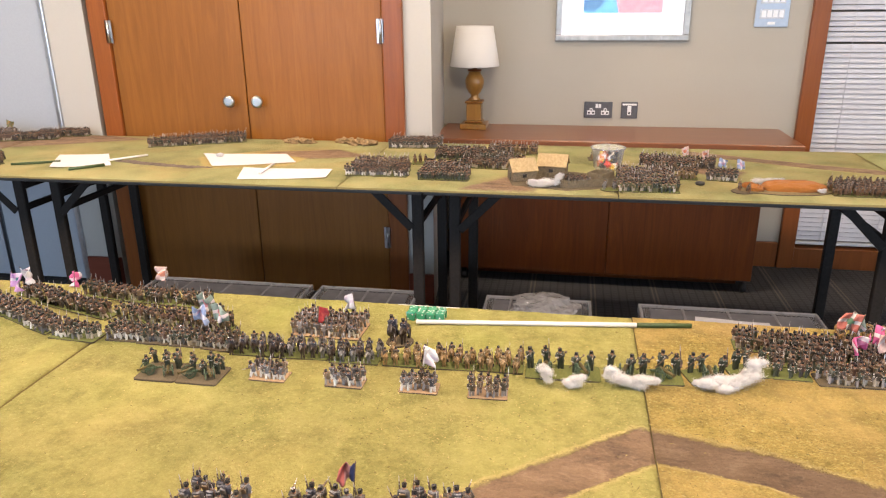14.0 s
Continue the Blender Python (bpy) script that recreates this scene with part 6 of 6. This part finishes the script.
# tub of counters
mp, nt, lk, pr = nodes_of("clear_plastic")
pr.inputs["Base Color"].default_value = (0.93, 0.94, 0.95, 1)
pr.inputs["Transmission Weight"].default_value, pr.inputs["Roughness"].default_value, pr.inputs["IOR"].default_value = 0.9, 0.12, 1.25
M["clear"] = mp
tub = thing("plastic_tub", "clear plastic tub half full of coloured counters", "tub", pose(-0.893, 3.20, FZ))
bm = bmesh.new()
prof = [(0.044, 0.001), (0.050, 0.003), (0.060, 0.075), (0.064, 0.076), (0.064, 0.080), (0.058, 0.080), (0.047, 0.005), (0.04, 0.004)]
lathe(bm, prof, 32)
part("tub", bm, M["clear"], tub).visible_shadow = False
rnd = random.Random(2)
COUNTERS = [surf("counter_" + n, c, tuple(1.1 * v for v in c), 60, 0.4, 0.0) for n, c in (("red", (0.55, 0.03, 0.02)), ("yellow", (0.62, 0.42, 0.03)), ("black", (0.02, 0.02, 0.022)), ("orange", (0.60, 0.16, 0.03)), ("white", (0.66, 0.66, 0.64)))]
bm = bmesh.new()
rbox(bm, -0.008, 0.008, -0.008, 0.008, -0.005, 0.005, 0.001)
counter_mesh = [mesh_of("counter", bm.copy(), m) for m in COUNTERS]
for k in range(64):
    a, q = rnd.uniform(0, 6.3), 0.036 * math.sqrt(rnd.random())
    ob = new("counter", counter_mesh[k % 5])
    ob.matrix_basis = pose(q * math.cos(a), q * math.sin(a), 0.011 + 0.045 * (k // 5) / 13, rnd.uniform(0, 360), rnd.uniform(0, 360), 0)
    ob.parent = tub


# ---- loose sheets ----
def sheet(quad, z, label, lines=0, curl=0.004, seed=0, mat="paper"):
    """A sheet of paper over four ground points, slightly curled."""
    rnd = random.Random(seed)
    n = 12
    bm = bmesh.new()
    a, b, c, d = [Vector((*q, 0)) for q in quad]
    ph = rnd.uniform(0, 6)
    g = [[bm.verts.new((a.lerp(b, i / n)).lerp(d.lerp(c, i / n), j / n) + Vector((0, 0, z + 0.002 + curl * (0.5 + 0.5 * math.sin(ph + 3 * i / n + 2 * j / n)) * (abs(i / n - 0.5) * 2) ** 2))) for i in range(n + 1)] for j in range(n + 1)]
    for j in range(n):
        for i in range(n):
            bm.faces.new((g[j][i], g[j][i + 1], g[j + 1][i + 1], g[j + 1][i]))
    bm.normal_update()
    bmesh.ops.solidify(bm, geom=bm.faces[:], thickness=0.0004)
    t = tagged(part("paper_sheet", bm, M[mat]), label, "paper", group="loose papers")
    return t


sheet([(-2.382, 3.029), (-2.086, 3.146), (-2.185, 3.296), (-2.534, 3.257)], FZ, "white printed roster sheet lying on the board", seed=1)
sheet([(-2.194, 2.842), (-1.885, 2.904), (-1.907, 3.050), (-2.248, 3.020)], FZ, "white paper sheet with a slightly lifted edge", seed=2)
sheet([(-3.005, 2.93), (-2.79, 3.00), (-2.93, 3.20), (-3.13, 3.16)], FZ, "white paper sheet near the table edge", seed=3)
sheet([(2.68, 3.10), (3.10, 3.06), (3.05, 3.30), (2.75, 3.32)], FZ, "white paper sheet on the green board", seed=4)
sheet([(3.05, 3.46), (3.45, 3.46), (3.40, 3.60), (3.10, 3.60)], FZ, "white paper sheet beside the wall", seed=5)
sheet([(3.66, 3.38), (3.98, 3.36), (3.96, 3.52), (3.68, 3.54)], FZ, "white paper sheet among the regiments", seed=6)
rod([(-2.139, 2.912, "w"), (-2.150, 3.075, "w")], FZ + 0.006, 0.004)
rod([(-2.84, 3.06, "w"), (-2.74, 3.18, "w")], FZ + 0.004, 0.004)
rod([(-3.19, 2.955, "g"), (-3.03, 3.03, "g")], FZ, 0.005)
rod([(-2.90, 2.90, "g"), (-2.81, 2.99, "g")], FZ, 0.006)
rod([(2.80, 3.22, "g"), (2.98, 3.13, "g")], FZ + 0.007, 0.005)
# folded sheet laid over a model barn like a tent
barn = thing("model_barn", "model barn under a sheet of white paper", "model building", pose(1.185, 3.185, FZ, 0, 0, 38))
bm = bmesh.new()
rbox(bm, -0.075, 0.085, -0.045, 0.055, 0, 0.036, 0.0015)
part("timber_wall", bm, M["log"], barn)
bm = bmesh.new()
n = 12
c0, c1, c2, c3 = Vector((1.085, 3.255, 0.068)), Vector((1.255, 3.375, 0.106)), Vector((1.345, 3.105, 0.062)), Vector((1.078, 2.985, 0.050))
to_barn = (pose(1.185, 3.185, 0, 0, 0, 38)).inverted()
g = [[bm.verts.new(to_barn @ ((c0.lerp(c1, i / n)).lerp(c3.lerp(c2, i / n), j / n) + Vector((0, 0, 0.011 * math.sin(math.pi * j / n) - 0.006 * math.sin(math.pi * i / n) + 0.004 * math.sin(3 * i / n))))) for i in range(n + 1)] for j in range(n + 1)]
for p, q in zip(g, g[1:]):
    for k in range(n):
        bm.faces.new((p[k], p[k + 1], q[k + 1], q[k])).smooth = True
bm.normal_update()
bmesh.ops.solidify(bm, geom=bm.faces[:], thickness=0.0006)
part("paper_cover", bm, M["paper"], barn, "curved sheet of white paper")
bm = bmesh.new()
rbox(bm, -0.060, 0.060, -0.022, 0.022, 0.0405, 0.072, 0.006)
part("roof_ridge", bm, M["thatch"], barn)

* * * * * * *

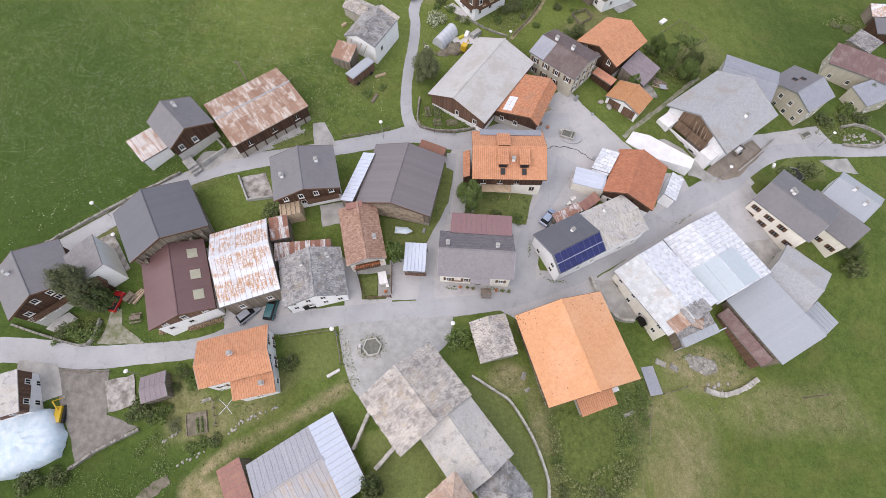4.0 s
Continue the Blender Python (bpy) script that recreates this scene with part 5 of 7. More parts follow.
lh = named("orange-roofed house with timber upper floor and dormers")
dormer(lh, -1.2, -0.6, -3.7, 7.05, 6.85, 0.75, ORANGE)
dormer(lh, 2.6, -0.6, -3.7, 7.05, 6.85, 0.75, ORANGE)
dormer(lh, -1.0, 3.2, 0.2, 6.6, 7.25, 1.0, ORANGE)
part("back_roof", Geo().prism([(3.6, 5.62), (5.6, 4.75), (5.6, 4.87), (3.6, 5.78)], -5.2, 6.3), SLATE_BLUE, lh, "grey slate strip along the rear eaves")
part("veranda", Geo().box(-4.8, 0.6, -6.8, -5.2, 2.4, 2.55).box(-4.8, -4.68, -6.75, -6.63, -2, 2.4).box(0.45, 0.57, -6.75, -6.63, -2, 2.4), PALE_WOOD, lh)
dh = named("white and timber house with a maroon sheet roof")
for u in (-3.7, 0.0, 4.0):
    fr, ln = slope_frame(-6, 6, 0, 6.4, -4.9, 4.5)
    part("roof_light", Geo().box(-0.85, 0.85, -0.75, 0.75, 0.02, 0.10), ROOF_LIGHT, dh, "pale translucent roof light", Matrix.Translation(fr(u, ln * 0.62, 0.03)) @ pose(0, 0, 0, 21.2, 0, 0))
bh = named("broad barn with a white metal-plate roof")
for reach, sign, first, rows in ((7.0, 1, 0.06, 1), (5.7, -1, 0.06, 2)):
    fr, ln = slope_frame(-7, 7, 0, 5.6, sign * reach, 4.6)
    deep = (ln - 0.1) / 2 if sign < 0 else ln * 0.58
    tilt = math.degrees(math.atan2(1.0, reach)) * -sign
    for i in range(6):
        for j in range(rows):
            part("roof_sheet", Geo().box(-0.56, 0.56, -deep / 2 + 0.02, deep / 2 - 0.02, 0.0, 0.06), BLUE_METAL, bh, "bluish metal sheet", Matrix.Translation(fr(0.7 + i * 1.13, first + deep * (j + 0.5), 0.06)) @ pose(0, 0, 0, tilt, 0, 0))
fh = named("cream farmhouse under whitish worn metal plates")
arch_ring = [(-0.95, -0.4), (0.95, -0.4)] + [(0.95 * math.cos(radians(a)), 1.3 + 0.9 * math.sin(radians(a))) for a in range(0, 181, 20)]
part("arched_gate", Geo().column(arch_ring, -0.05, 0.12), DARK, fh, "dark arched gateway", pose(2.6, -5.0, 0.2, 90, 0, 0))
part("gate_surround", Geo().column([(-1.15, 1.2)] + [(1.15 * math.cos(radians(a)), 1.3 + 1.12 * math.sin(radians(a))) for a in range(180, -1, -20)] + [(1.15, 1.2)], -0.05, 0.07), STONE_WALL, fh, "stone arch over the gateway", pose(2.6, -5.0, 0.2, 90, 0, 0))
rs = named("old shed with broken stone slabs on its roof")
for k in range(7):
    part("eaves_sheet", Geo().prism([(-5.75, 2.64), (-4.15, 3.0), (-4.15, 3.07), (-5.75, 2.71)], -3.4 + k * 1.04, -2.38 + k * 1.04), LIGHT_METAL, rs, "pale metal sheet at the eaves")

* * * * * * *

▶ [What the exercise asks]: The lines from the one containing "finishes the script." to the one containing "ob.parent = tub", both included, are to be extracted exactly; give no other line.

▶ [The result]:
Continue the Blender Python (bpy) script that recreates this scene with part 6 of 6. This part finishes the script.
# tub of counters
mp, nt, lk, pr = nodes_of("clear_plastic")
pr.inputs["Base Color"].default_value = (0.93, 0.94, 0.95, 1)
pr.inputs["Transmission Weight"].default_value, pr.inputs["Roughness"].default_value, pr.inputs["IOR"].default_value = 0.9, 0.12, 1.25
M["clear"] = mp
tub = thing("plastic_tub", "clear plastic tub half full of coloured counters", "tub", pose(-0.893, 3.20, FZ))
bm = bmesh.new()
prof = [(0.044, 0.001), (0.050, 0.003), (0.060, 0.075), (0.064, 0.076), (0.064, 0.080), (0.058, 0.080), (0.047, 0.005), (0.04, 0.004)]
lathe(bm, prof, 32)
part("tub", bm, M["clear"], tub).visible_shadow = False
rnd = random.Random(2)
COUNTERS = [surf("counter_" + n, c, tuple(1.1 * v for v in c), 60, 0.4, 0.0) for n, c in (("red", (0.55, 0.03, 0.02)), ("yellow", (0.62, 0.42, 0.03)), ("black", (0.02, 0.02, 0.022)), ("orange", (0.60, 0.16, 0.03)), ("white", (0.66, 0.66, 0.64)))]
bm = bmesh.new()
rbox(bm, -0.008, 0.008, -0.008, 0.008, -0.005, 0.005, 0.001)
counter_mesh = [mesh_of("counter", bm.copy(), m) for m in COUNTERS]
for k in range(64):
    a, q = rnd.uniform(0, 6.3), 0.036 * math.sqrt(rnd.random())
    ob = new("counter", counter_mesh[k % 5])
    ob.matrix_basis = pose(q * math.cos(a), q * math.sin(a), 0.011 + 0.045 * (k // 5) / 13, rnd.uniform(0, 360), rnd.uniform(0, 360), 0)
    ob.parent = tub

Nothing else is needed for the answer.